--- Start of GIVEN INFORMATION ---

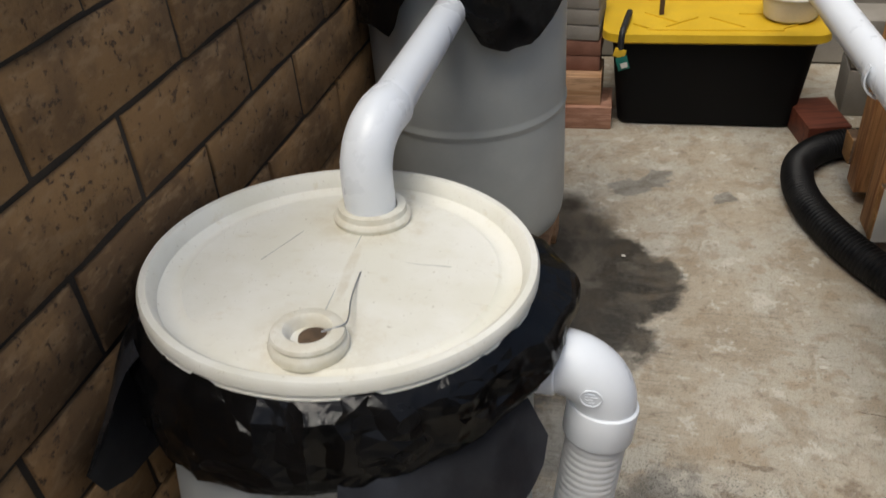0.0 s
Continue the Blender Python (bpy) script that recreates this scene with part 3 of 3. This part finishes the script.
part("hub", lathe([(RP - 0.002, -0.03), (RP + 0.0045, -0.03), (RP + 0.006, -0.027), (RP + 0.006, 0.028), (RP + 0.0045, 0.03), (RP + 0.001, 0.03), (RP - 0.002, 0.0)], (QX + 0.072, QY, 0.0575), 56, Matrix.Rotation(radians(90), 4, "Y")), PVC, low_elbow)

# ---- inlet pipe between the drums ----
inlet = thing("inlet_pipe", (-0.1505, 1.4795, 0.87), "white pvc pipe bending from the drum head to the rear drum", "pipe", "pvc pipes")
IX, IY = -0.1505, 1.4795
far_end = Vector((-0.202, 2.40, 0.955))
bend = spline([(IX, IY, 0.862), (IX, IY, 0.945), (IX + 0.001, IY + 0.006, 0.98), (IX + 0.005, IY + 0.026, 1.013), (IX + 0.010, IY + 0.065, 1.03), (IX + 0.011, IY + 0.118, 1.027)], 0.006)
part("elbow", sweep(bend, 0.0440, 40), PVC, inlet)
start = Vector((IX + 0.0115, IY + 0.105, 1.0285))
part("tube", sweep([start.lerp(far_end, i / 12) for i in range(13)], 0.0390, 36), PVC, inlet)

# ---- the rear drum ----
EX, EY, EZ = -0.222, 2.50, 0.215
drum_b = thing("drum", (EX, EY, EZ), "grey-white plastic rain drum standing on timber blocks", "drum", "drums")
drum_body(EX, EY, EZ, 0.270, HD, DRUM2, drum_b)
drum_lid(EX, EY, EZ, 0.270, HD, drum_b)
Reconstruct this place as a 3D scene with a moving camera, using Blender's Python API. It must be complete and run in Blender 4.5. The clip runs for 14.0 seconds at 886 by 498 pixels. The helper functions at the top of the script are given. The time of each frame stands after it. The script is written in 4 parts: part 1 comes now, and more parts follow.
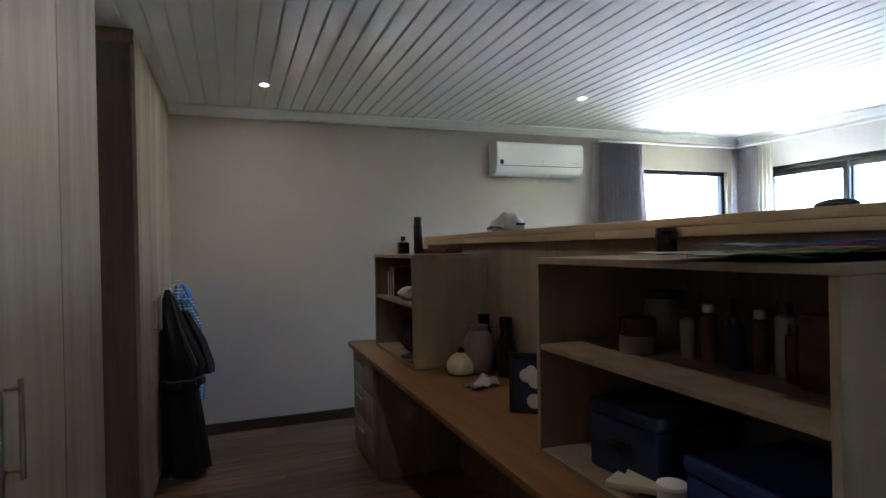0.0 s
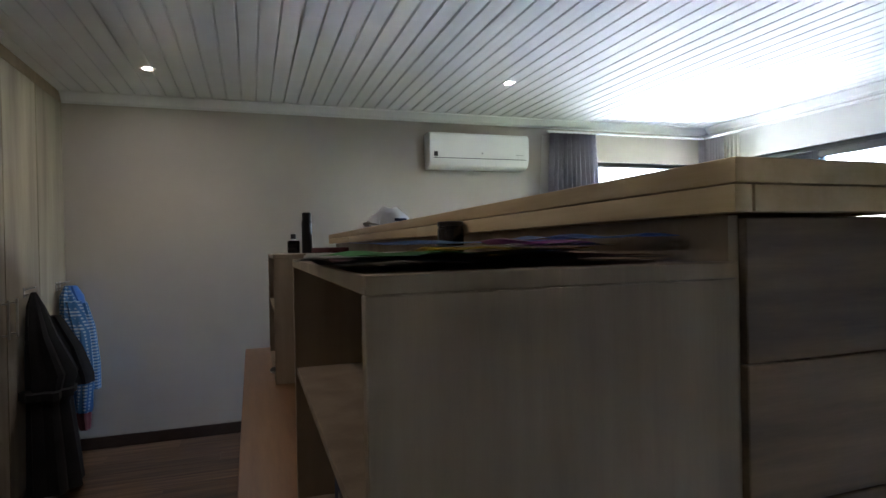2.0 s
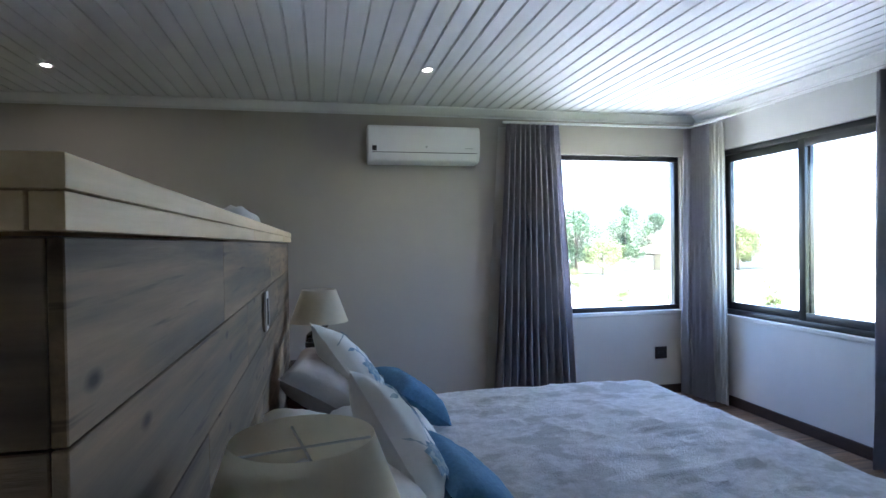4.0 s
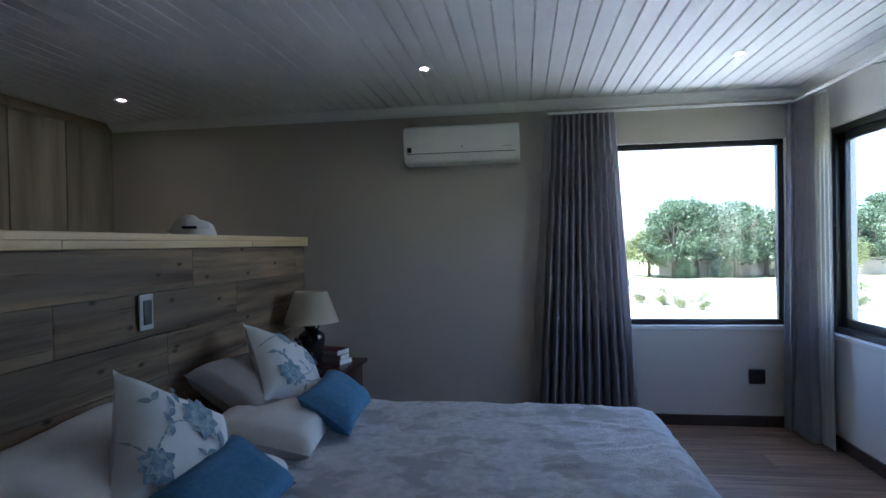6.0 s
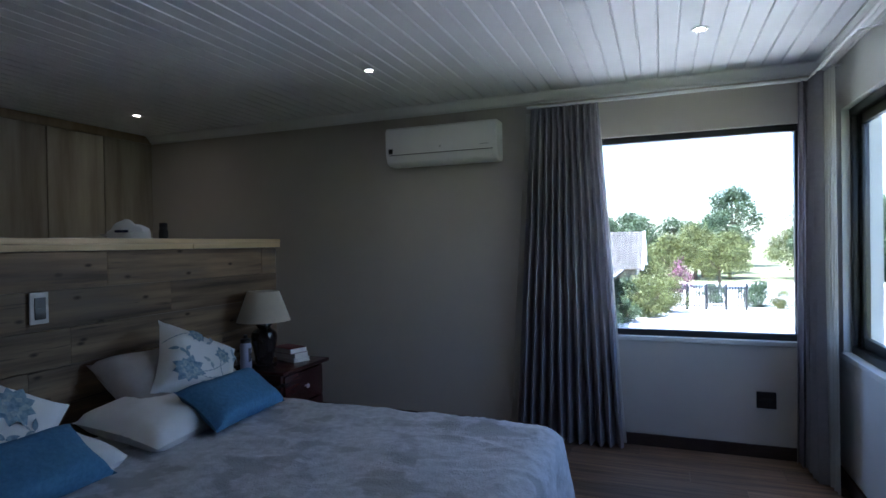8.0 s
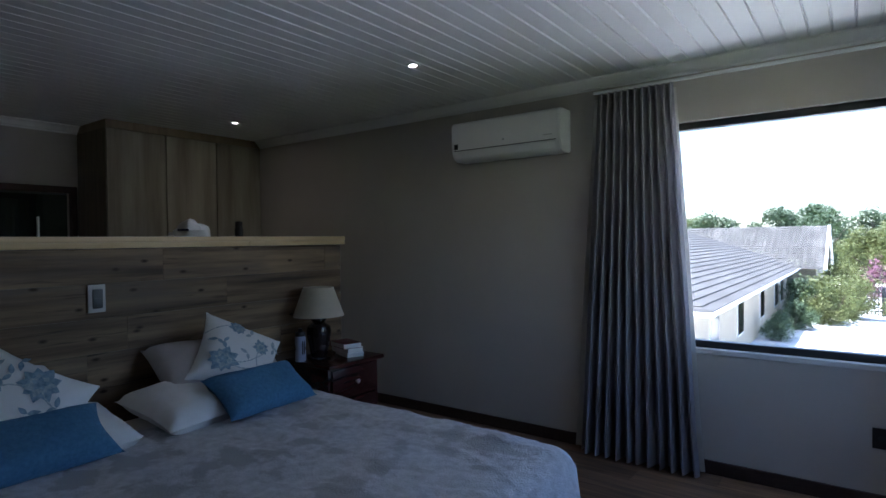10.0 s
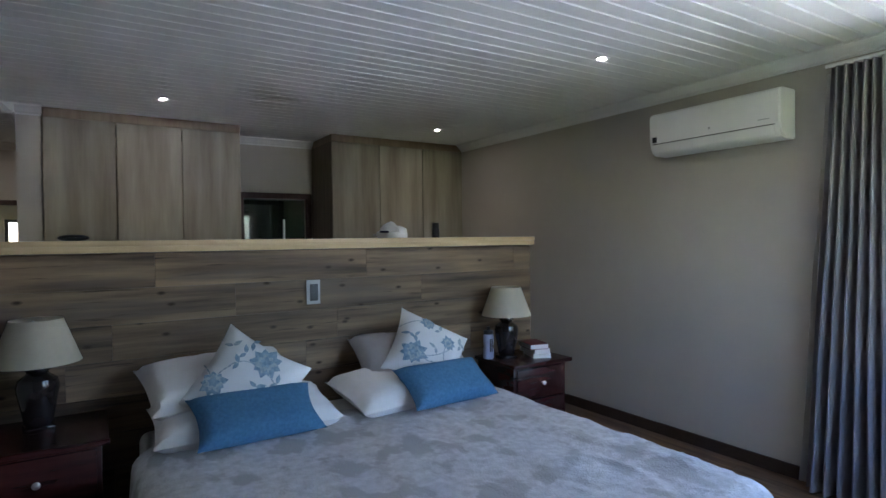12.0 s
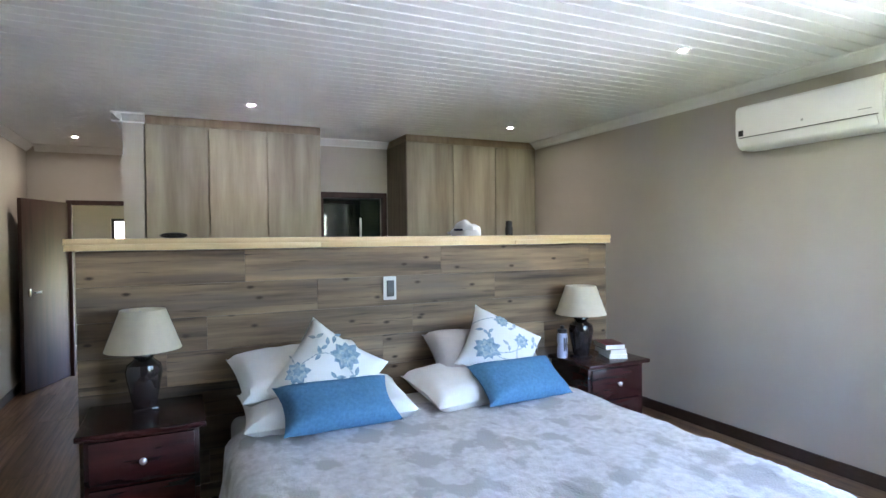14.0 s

--- End of GIVEN INFORMATION ---

▶ YOUR INSTRUCTIONS:
Can you retype every record above exactly, leaving out the pictures?

▶ EXERCISE OUTPUT:
0.0 s
Continue the Blender Python (bpy) script that recreates this scene with part 3 of 3. This part finishes the script.
part("hub", lathe([(RP - 0.002, -0.03), (RP + 0.0045, -0.03), (RP + 0.006, -0.027), (RP + 0.006, 0.028), (RP + 0.0045, 0.03), (RP + 0.001, 0.03), (RP - 0.002, 0.0)], (QX + 0.072, QY, 0.0575), 56, Matrix.Rotation(radians(90), 4, "Y")), PVC, low_elbow)

# ---- inlet pipe between the drums ----
inlet = thing("inlet_pipe", (-0.1505, 1.4795, 0.87), "white pvc pipe bending from the drum head to the rear drum", "pipe", "pvc pipes")
IX, IY = -0.1505, 1.4795
far_end = Vector((-0.202, 2.40, 0.955))
bend = spline([(IX, IY, 0.862), (IX, IY, 0.945), (IX + 0.001, IY + 0.006, 0.98), (IX + 0.005, IY + 0.026, 1.013), (IX + 0.010, IY + 0.065, 1.03), (IX + 0.011, IY + 0.118, 1.027)], 0.006)
part("elbow", sweep(bend, 0.0440, 40), PVC, inlet)
start = Vector((IX + 0.0115, IY + 0.105, 1.0285))
part("tube", sweep([start.lerp(far_end, i / 12) for i in range(13)], 0.0390, 36), PVC, inlet)

# ---- the rear drum ----
EX, EY, EZ = -0.222, 2.50, 0.215
drum_b = thing("drum", (EX, EY, EZ), "grey-white plastic rain drum standing on timber blocks", "drum", "drums")
drum_body(EX, EY, EZ, 0.270, HD, DRUM2, drum_b)
drum_lid(EX, EY, EZ, 0.270, HD, drum_b)
Reconstruct this place as a 3D scene with a moving camera, using Blender's Python API. It must be complete and run in Blender 4.5. The clip runs for 14.0 seconds at 886 by 498 pixels. The helper functions at the top of the script are given. The time of each frame stands after it. The script is written in 4 parts: part 1 comes now, and more parts follow.
0.0 s
2.0 s
4.0 s
6.0 s
8.0 s
10.0 s
12.0 s
14.0 s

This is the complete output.